The judgment and sentence is AFFIRMED.
BRETT, J., concurs.
PARKS, P.J., dissents.
PARKS, Presiding Judge, dissenting:
I respectfully dissent to the majority's opinion. Title 22 O.S.1981, § 655 provides that in all first degree murder prosecutions, a defendant is entitled to nine (9) peremptory challenges. In this case, the appellant was afforded just five (5) peremptory challenges, and he exercised all five. While it is ture the defense did not object to this irregular and unlawful procedure, Title 22 O.S.1981, § 651 places an affirmative duty on the trial court to properly inform an accused regarding the jury selection process, in order that proper objections may be lodged. The defendant was not advised in this case. It is not proper to say a knowing and intelligent waiver has occured when the trial court failed to give the statutory admonition. The right to trial before an impartial jury is the hallmark of our American system of justice, and is guaranteed by both the Federal and Oklahoma constitutions.
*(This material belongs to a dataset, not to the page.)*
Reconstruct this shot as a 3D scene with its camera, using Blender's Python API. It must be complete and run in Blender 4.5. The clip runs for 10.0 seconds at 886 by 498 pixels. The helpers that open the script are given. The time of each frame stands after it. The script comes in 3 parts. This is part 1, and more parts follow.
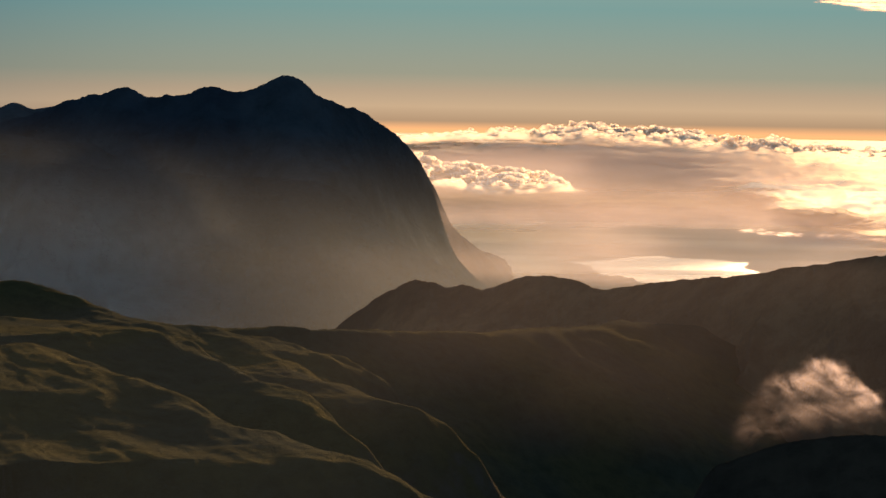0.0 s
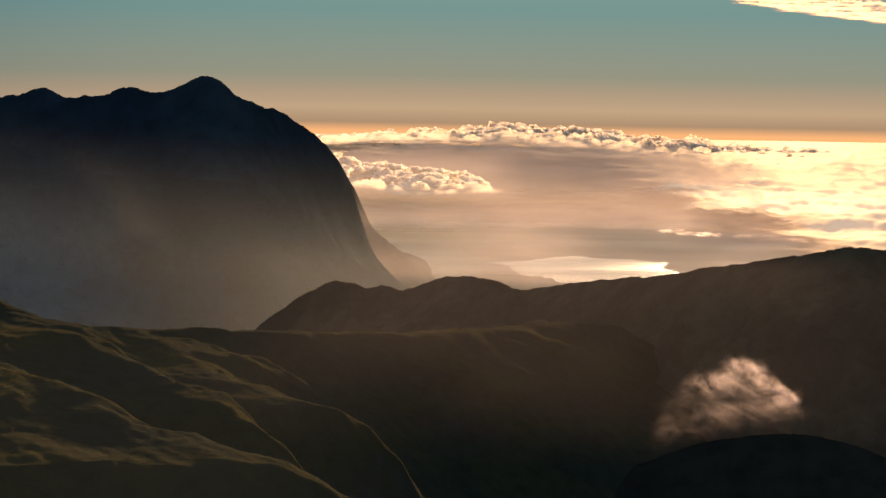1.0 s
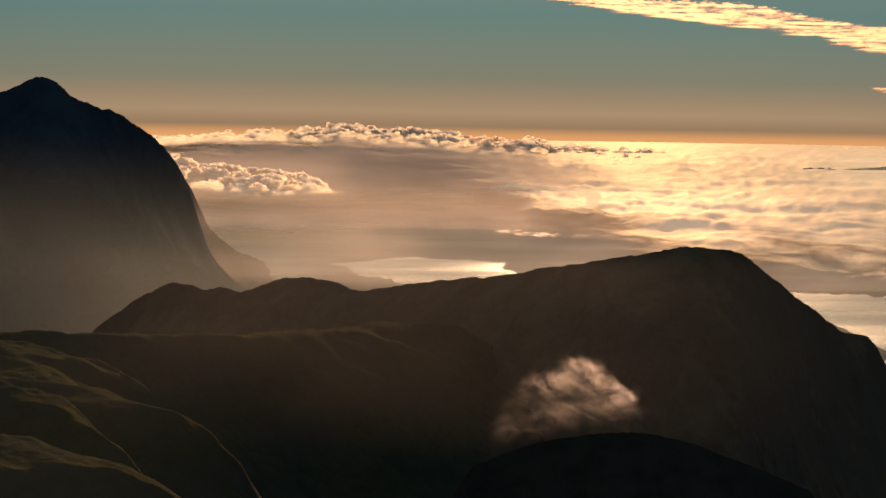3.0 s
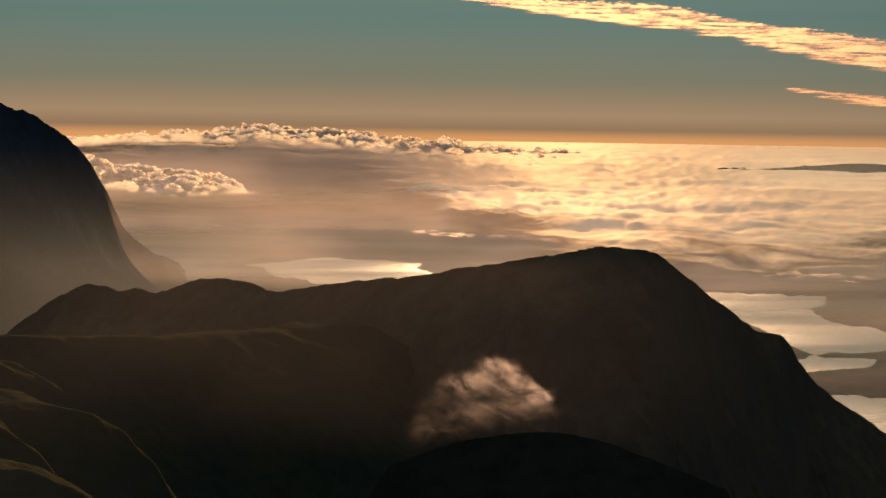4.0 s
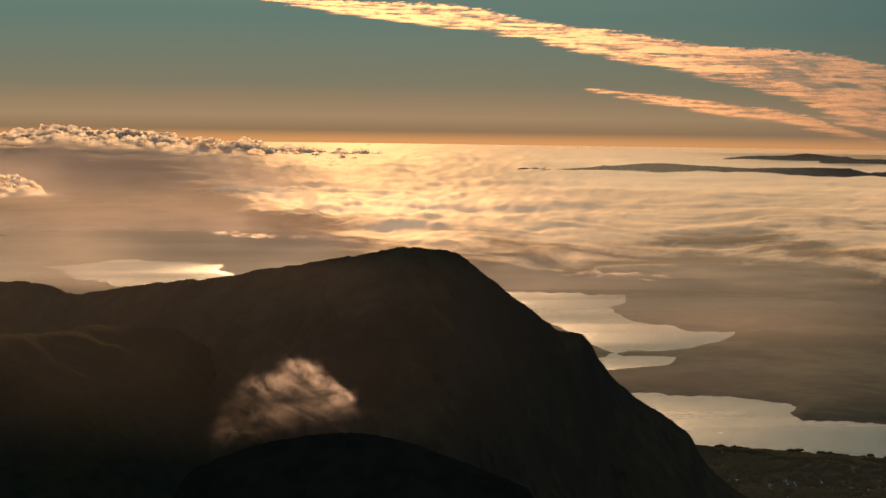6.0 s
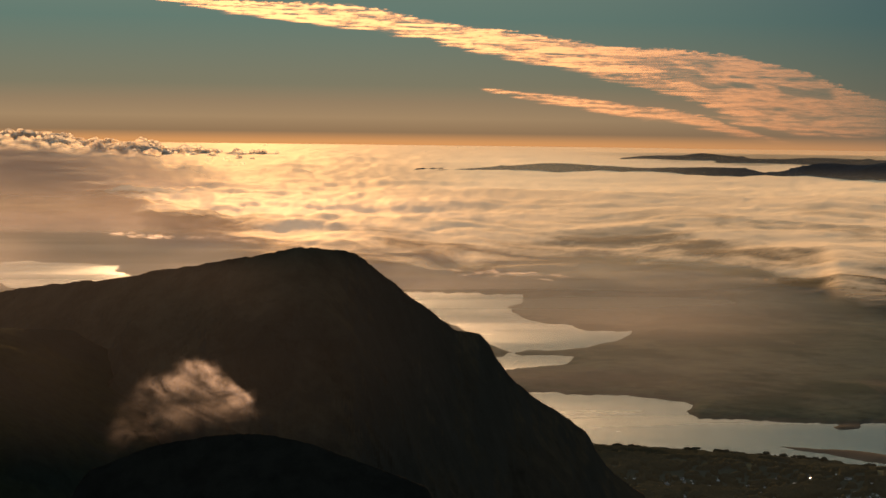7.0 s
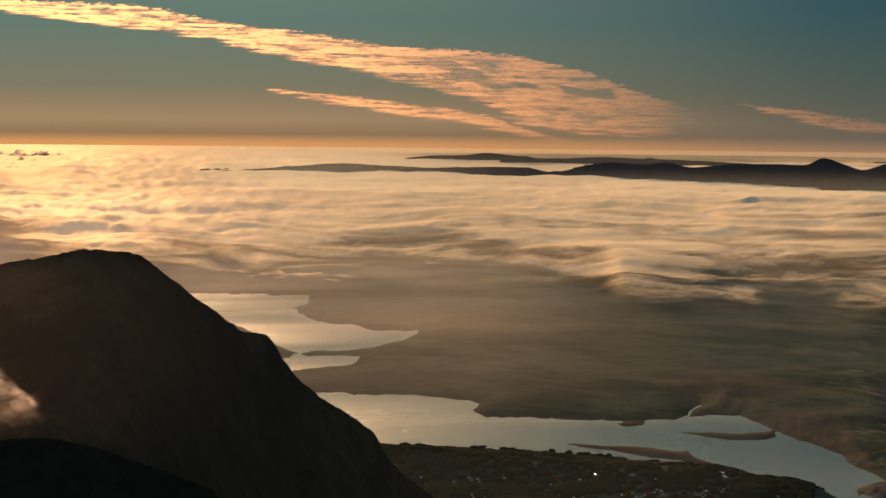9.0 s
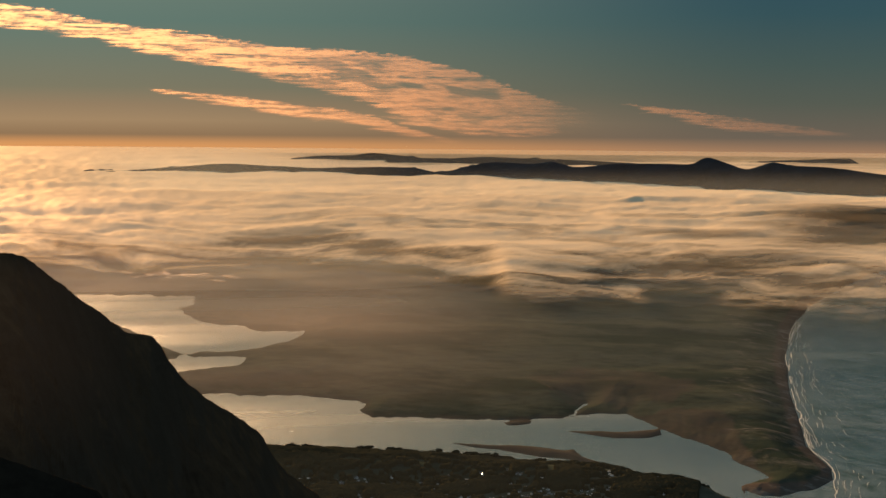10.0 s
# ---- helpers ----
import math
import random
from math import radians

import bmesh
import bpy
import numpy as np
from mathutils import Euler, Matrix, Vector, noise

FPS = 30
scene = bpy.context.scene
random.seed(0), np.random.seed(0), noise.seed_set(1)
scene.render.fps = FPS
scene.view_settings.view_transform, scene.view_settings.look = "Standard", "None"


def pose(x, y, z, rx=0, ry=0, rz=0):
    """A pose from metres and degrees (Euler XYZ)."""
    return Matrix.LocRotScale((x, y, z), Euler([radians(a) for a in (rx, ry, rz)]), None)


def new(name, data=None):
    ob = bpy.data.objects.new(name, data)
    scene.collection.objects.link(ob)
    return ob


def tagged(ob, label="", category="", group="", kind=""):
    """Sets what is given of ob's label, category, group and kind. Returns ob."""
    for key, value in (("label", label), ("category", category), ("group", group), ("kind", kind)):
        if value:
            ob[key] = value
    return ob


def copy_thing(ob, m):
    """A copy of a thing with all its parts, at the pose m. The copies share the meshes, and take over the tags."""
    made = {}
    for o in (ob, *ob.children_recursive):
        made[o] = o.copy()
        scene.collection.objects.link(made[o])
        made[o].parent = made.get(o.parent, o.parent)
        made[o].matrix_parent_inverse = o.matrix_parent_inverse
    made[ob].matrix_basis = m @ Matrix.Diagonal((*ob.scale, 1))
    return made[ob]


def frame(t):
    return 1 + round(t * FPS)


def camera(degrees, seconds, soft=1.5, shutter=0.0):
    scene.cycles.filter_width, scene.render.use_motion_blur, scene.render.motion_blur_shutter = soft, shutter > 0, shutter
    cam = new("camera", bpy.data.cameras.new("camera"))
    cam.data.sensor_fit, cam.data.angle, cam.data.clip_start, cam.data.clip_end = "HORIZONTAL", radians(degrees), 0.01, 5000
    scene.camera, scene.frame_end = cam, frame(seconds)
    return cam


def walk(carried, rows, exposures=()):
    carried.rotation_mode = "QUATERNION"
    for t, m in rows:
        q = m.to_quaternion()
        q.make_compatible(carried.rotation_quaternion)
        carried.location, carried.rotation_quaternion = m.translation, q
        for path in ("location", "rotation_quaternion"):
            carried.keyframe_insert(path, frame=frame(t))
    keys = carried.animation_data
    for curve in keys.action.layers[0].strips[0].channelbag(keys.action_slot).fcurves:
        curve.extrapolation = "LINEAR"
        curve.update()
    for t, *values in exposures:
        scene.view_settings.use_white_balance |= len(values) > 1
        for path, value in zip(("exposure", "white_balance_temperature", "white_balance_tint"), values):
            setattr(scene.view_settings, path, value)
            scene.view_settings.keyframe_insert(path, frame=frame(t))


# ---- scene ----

See U.S. Const. amend VI, and Okl. Const. art. II, §§ 19, 20. In order to implement this constitutional right, the Legislature enacted Section 655, regulating the number of peremptory challenges necessary to insure a fair trial by an impartial jury. Failure to afford an accused to the correct number of peremptory challenges should result in reversal, if the accused exercised all those challenges he was allowed by the trial court and did not affirmatively waive those challenges allowed by law. I dissent.